**WHAT IS EXPECTED:** Give the data below again exactly as it stands. Omit the pictures.

**DATA LINES:**
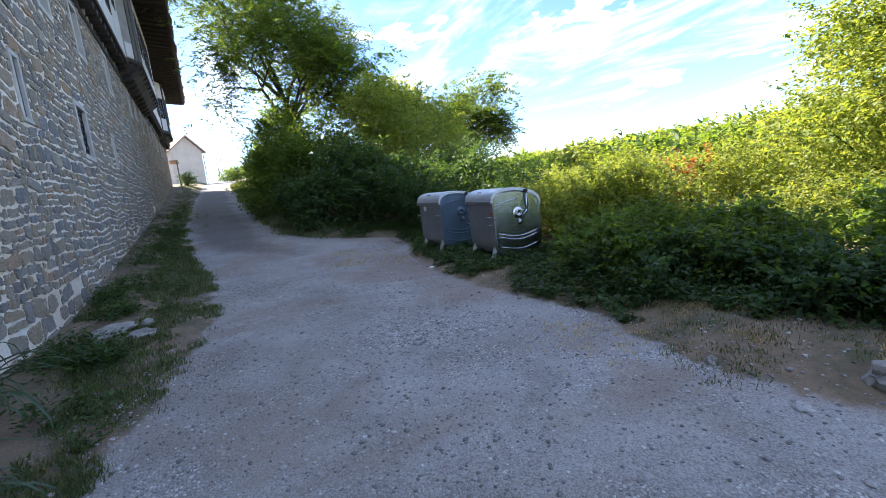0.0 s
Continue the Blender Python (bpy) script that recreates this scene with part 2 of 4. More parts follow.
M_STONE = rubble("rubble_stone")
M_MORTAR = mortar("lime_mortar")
M_GROUND = ground_material("gravel_and_soil")
M_DRESSED = plain("dressed_stone", (0.42, 0.40, 0.36), (0.60, 0.575, 0.53), 4, 50, 0.85, 0.4, 0.006)
M_PLASTER = plain("white_plaster", (0.58, 0.57, 0.545), (0.74, 0.73, 0.705), 1.1, 26, 0.85, 0.25, 0.006, spots=((0.55, 0.47, 0.35), 0.66, 0.80, 0.9))
M_OLDPLASTER = plain("old_grey_plaster", (0.25, 0.235, 0.215), (0.40, 0.375, 0.33), 2.2, 30, 0.88, 0.4, 0.008)
M_INFILL = plain("infill_plaster", (0.24, 0.20, 0.15), (0.54, 0.48, 0.39), 5, 40, 0.88, 0.4, 0.006)
M_TIMBER = plain("dark_weathered_timber", (0.014, 0.012, 0.010), (0.060, 0.046, 0.034), 3, 30, 0.8, 0.5, 0.006, stretch=(6, 1, 6))
M_POST = plain("grey_weathered_timber", (0.07, 0.064, 0.058), (0.18, 0.165, 0.145), 3, 30, 0.85, 0.5, 0.006, stretch=(8, 8, 1))
M_SOFFIT = plain("soffit_boards", (0.014, 0.011, 0.009), (0.056, 0.041, 0.030), 2, 26, 0.85, 0.5, 0.006, stretch=(1, 7, 7))
M_SASH = plain("brown_painted_wood", (0.016, 0.011, 0.009), (0.048, 0.029, 0.020), 5, 40, 0.55, 0.3, 0.003)
M_SHUTTER = plain("blue_grey_boards", (0.115, 0.135, 0.145), (0.20, 0.22, 0.225), 3, 40, 0.7, 0.3, 0.003, stretch=(1, 6, 1))
# near-black colour carries the dimness of the rooms behind the openings
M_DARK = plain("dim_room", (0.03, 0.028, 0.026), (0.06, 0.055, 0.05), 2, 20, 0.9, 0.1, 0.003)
M_IRON = plain("black_iron", (0.012, 0.012, 0.013), (0.04, 0.036, 0.033), 8, 60, 0.6, 0.4, 0.002, metal=0.4)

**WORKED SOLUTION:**
0.0 s
Continue the Blender Python (bpy) script that recreates this scene with part 2 of 4. More parts follow.
M_STONE = rubble("rubble_stone")
M_MORTAR = mortar("lime_mortar")
M_GROUND = ground_material("gravel_and_soil")
M_DRESSED = plain("dressed_stone", (0.42, 0.40, 0.36), (0.60, 0.575, 0.53), 4, 50, 0.85, 0.4, 0.006)
M_PLASTER = plain("white_plaster", (0.58, 0.57, 0.545), (0.74, 0.73, 0.705), 1.1, 26, 0.85, 0.25, 0.006, spots=((0.55, 0.47, 0.35), 0.66, 0.80, 0.9))
M_OLDPLASTER = plain("old_grey_plaster", (0.25, 0.235, 0.215), (0.40, 0.375, 0.33), 2.2, 30, 0.88, 0.4, 0.008)
M_INFILL = plain("infill_plaster", (0.24, 0.20, 0.15), (0.54, 0.48, 0.39), 5, 40, 0.88, 0.4, 0.006)
M_TIMBER = plain("dark_weathered_timber", (0.014, 0.012, 0.010), (0.060, 0.046, 0.034), 3, 30, 0.8, 0.5, 0.006, stretch=(6, 1, 6))
M_POST = plain("grey_weathered_timber", (0.07, 0.064, 0.058), (0.18, 0.165, 0.145), 3, 30, 0.85, 0.5, 0.006, stretch=(8, 8, 1))
M_SOFFIT = plain("soffit_boards", (0.014, 0.011, 0.009), (0.056, 0.041, 0.030), 2, 26, 0.85, 0.5, 0.006, stretch=(1, 7, 7))
M_SASH = plain("brown_painted_wood", (0.016, 0.011, 0.009), (0.048, 0.029, 0.020), 5, 40, 0.55, 0.3, 0.003)
M_SHUTTER = plain("blue_grey_boards", (0.115, 0.135, 0.145), (0.20, 0.22, 0.225), 3, 40, 0.7, 0.3, 0.003, stretch=(1, 6, 1))
# near-black colour carries the dimness of the rooms behind the openings
M_DARK = plain("dim_room", (0.03, 0.028, 0.026), (0.06, 0.055, 0.05), 2, 20, 0.9, 0.1, 0.003)
M_IRON = plain("black_iron", (0.012, 0.012, 0.013), (0.04, 0.036, 0.033), 8, 60, 0.6, 0.4, 0.002, metal=0.4)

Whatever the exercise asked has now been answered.